Task prompt: Extract the data exactly, missing nothing.

Data section:
★ ★ ★ ★ ★
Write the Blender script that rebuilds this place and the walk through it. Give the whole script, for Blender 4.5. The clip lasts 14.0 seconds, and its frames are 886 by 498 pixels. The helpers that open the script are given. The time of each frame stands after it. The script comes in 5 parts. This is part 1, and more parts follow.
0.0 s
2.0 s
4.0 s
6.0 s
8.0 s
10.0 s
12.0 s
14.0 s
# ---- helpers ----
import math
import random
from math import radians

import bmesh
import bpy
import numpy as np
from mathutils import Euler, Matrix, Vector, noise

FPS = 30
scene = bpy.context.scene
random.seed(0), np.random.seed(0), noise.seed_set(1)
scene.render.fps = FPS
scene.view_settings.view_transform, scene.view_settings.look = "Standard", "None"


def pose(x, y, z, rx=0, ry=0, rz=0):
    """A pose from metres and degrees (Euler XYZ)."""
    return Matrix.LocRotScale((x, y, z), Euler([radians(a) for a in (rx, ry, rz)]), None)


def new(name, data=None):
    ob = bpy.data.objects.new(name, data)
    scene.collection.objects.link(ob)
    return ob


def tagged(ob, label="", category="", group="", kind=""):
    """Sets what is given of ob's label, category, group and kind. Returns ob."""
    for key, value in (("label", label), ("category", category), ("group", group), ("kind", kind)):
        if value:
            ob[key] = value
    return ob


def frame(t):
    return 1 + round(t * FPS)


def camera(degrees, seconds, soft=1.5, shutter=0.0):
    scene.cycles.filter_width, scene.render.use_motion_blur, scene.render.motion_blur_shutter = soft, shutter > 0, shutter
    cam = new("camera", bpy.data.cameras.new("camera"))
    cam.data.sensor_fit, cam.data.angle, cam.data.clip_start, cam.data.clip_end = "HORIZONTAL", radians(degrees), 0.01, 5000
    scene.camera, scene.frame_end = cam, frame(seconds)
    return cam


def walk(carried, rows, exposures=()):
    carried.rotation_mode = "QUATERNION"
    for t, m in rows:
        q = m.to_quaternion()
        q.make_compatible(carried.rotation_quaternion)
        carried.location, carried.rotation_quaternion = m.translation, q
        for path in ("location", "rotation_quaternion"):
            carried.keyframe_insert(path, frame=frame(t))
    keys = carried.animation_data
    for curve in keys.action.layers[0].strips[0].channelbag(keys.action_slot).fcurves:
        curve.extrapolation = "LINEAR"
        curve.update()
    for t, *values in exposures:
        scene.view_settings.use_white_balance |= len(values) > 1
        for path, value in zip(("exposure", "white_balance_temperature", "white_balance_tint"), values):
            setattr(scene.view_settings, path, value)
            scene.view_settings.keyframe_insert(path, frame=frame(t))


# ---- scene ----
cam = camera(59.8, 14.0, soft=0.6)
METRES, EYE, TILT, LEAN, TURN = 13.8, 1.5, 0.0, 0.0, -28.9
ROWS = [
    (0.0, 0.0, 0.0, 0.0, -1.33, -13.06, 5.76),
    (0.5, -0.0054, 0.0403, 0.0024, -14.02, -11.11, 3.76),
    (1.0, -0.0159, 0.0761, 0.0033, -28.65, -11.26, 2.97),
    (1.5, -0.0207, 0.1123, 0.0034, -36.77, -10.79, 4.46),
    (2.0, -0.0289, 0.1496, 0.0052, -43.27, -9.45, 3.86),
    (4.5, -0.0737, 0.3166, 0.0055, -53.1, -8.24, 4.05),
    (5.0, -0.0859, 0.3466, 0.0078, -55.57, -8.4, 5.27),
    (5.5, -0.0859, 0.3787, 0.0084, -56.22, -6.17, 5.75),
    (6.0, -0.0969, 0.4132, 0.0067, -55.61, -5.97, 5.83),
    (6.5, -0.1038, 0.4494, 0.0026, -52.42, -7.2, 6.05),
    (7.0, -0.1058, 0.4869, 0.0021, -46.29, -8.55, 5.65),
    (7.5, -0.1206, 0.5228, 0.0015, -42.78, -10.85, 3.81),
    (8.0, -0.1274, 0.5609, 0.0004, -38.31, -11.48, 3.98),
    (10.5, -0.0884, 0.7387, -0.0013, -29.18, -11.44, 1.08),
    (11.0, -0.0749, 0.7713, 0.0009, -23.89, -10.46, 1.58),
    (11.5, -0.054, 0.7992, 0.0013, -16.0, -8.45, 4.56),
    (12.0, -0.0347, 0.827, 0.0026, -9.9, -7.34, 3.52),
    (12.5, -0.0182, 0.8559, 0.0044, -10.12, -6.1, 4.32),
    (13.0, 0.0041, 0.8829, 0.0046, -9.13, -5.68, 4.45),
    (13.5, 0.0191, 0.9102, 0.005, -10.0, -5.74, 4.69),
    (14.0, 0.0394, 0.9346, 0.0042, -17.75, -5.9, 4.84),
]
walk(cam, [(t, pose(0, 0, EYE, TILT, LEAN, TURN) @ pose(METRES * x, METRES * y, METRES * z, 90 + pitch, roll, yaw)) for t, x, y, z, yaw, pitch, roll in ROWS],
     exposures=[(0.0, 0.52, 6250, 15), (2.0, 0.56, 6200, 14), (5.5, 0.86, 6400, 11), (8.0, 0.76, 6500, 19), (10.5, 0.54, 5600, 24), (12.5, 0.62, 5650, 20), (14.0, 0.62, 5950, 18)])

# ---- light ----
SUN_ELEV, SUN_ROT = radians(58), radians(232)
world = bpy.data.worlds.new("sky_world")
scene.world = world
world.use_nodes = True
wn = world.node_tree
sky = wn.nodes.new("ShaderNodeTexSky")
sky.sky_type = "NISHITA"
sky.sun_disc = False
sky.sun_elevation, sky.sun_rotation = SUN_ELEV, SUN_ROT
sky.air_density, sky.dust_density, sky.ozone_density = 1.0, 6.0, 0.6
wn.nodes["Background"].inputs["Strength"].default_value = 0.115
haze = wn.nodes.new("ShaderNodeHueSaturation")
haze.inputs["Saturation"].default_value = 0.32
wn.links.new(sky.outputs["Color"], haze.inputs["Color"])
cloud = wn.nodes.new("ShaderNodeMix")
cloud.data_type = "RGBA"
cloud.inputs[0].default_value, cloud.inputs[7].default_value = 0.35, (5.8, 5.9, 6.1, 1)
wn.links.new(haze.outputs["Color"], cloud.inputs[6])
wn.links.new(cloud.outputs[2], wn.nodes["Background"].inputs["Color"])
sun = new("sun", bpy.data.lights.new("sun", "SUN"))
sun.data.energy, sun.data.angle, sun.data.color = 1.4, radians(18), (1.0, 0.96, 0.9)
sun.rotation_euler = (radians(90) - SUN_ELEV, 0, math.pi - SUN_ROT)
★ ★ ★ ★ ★
Written solution:
Write the Blender script that rebuilds this place and the walk through it. Give the whole script, for Blender 4.5. The clip lasts 14.0 seconds, and its frames are 886 by 498 pixels. The helpers that open the script are given. The time of each frame stands after it. The script comes in 5 parts. This is part 1, and more parts follow.
0.0 s
2.0 s
4.0 s
6.0 s
8.0 s
10.0 s
12.0 s
14.0 s
# ---- helpers ----
import math
import random
from math import radians

import bmesh
import bpy
import numpy as np
from mathutils import Euler, Matrix, Vector, noise

FPS = 30
scene = bpy.context.scene
random.seed(0), np.random.seed(0), noise.seed_set(1)
scene.render.fps = FPS
scene.view_settings.view_transform, scene.view_settings.look = "Standard", "None"


def pose(x, y, z, rx=0, ry=0, rz=0):
    """A pose from metres and degrees (Euler XYZ)."""
    return Matrix.LocRotScale((x, y, z), Euler([radians(a) for a in (rx, ry, rz)]), None)


def new(name, data=None):
    ob = bpy.data.objects.new(name, data)
    scene.collection.objects.link(ob)
    return ob


def tagged(ob, label="", category="", group="", kind=""):
    """Sets what is given of ob's label, category, group and kind. Returns ob."""
    for key, value in (("label", label), ("category", category), ("group", group), ("kind", kind)):
        if value:
            ob[key] = value
    return ob


def frame(t):
    return 1 + round(t * FPS)


def camera(degrees, seconds, soft=1.5, shutter=0.0):
    scene.cycles.filter_width, scene.render.use_motion_blur, scene.render.motion_blur_shutter = soft, shutter > 0, shutter
    cam = new("camera", bpy.data.cameras.new("camera"))
    cam.data.sensor_fit, cam.data.angle, cam.data.clip_start, cam.data.clip_end = "HORIZONTAL", radians(degrees), 0.01, 5000
    scene.camera, scene.frame_end = cam, frame(seconds)
    return cam


def walk(carried, rows, exposures=()):
    carried.rotation_mode = "QUATERNION"
    for t, m in rows:
        q = m.to_quaternion()
        q.make_compatible(carried.rotation_quaternion)
        carried.location, carried.rotation_quaternion = m.translation, q
        for path in ("location", "rotation_quaternion"):
            carried.keyframe_insert(path, frame=frame(t))
    keys = carried.animation_data
    for curve in keys.action.layers[0].strips[0].channelbag(keys.action_slot).fcurves:
        curve.extrapolation = "LINEAR"
        curve.update()
    for t, *values in exposures:
        scene.view_settings.use_white_balance |= len(values) > 1
        for path, value in zip(("exposure", "white_balance_temperature", "white_balance_tint"), values):
            setattr(scene.view_settings, path, value)
            scene.view_settings.keyframe_insert(path, frame=frame(t))


# ---- scene ----
cam = camera(59.8, 14.0, soft=0.6)
METRES, EYE, TILT, LEAN, TURN = 13.8, 1.5, 0.0, 0.0, -28.9
ROWS = [
    (0.0, 0.0, 0.0, 0.0, -1.33, -13.06, 5.76),
    (0.5, -0.0054, 0.0403, 0.0024, -14.02, -11.11, 3.76),
    (1.0, -0.0159, 0.0761, 0.0033, -28.65, -11.26, 2.97),
    (1.5, -0.0207, 0.1123, 0.0034, -36.77, -10.79, 4.46),
    (2.0, -0.0289, 0.1496, 0.0052, -43.27, -9.45, 3.86),
    (4.5, -0.0737, 0.3166, 0.0055, -53.1, -8.24, 4.05),
    (5.0, -0.0859, 0.3466, 0.0078, -55.57, -8.4, 5.27),
    (5.5, -0.0859, 0.3787, 0.0084, -56.22, -6.17, 5.75),
    (6.0, -0.0969, 0.4132, 0.0067, -55.61, -5.97, 5.83),
    (6.5, -0.1038, 0.4494, 0.0026, -52.42, -7.2, 6.05),
    (7.0, -0.1058, 0.4869, 0.0021, -46.29, -8.55, 5.65),
    (7.5, -0.1206, 0.5228, 0.0015, -42.78, -10.85, 3.81),
    (8.0, -0.1274, 0.5609, 0.0004, -38.31, -11.48, 3.98),
    (10.5, -0.0884, 0.7387, -0.0013, -29.18, -11.44, 1.08),
    (11.0, -0.0749, 0.7713, 0.0009, -23.89, -10.46, 1.58),
    (11.5, -0.054, 0.7992, 0.0013, -16.0, -8.45, 4.56),
    (12.0, -0.0347, 0.827, 0.0026, -9.9, -7.34, 3.52),
    (12.5, -0.0182, 0.8559, 0.0044, -10.12, -6.1, 4.32),
    (13.0, 0.0041, 0.8829, 0.0046, -9.13, -5.68, 4.45),
    (13.5, 0.0191, 0.9102, 0.005, -10.0, -5.74, 4.69),
    (14.0, 0.0394, 0.9346, 0.0042, -17.75, -5.9, 4.84),
]
walk(cam, [(t, pose(0, 0, EYE, TILT, LEAN, TURN) @ pose(METRES * x, METRES * y, METRES * z, 90 + pitch, roll, yaw)) for t, x, y, z, yaw, pitch, roll in ROWS],
     exposures=[(0.0, 0.52, 6250, 15), (2.0, 0.56, 6200, 14), (5.5, 0.86, 6400, 11), (8.0, 0.76, 6500, 19), (10.5, 0.54, 5600, 24), (12.5, 0.62, 5650, 20), (14.0, 0.62, 5950, 18)])

# ---- light ----
SUN_ELEV, SUN_ROT = radians(58), radians(232)
world = bpy.data.worlds.new("sky_world")
scene.world = world
world.use_nodes = True
wn = world.node_tree
sky = wn.nodes.new("ShaderNodeTexSky")
sky.sky_type = "NISHITA"
sky.sun_disc = False
sky.sun_elevation, sky.sun_rotation = SUN_ELEV, SUN_ROT
sky.air_density, sky.dust_density, sky.ozone_density = 1.0, 6.0, 0.6
wn.nodes["Background"].inputs["Strength"].default_value = 0.115
haze = wn.nodes.new("ShaderNodeHueSaturation")
haze.inputs["Saturation"].default_value = 0.32
wn.links.new(sky.outputs["Color"], haze.inputs["Color"])
cloud = wn.nodes.new("ShaderNodeMix")
cloud.data_type = "RGBA"
cloud.inputs[0].default_value, cloud.inputs[7].default_value = 0.35, (5.8, 5.9, 6.1, 1)
wn.links.new(haze.outputs["Color"], cloud.inputs[6])
wn.links.new(cloud.outputs[2], wn.nodes["Background"].inputs["Color"])
sun = new("sun", bpy.data.lights.new("sun", "SUN"))
sun.data.energy, sun.data.angle, sun.data.color = 1.4, radians(18), (1.0, 0.96, 0.9)
sun.rotation_euler = (radians(90) - SUN_ELEV, 0, math.pi - SUN_ROT)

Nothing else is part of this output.